In the given figure, O is the center of the circle and TP is the tangent to the circle from an external point T. If ∠PBT = 30°, prove that BA : AT = 2 : 1.
In Given Figure, we have a circle with center O let the radius of circle be r.
Construction : Join OP
Now, In △APB
∠ABP = 30°
∠APB = 90°
[Angle in a semicircle is a right angle]
By angle sum Property of triangle,
∠ABP + ∠APB + ∠PAB = 180
30° + 90° + ∠PAB = 180
∠PAB = 60°
OP = OA = r [radii]
∠PAB = ∠OPA = 60°
[Angles opposite to equal sides are equal]

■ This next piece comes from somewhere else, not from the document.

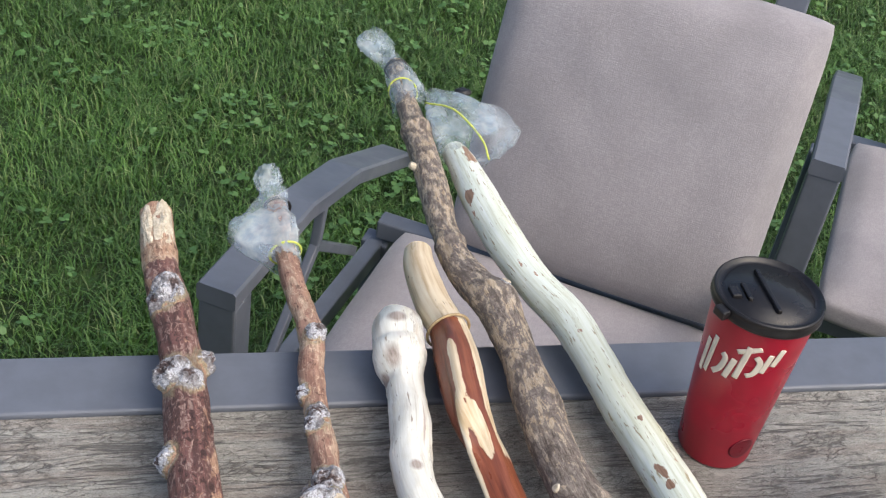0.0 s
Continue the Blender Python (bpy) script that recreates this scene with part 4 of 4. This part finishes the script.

By angle sum Property of triangle
∠OPA + ∠OAP + ∠AOP = 180°
60° + ∠PAB + ∠AOP = 180
60 + 60 + ∠AOP = 180
∠AOP = 60°
As all angles of △OPA equals to 60°, △OPA is an equilateral triangle
So, we have, OP = OA = PA = r [1]
∠OPT = 90°
[Tangent at any point on the circle is perpendicular to the radius through point of contact]
∠OPA + ∠APT = 90
60 + ∠APT = 90
∠APT = 30°
Also,
∠PAB + ∠PAT = 180° [Linear pair]
60° + ∠PAT = 180°
∠PAT = 120°
In △APT
∠APT + ∠PAT + ∠PTA = 180°
30° + 120° + ∠PTA = 180°
∠PTA = 30°
So,
We have
∠APT = ∠PTA = 30°
AT = PA
[Sides opposite to equal angles are equal]
AT = r [From 1] [2]
Now,
AB = OA + OB = r + r = 2r [3]
From [2] and [3]
AB : AT = 2r : r = 2 : 1
Hence Proved !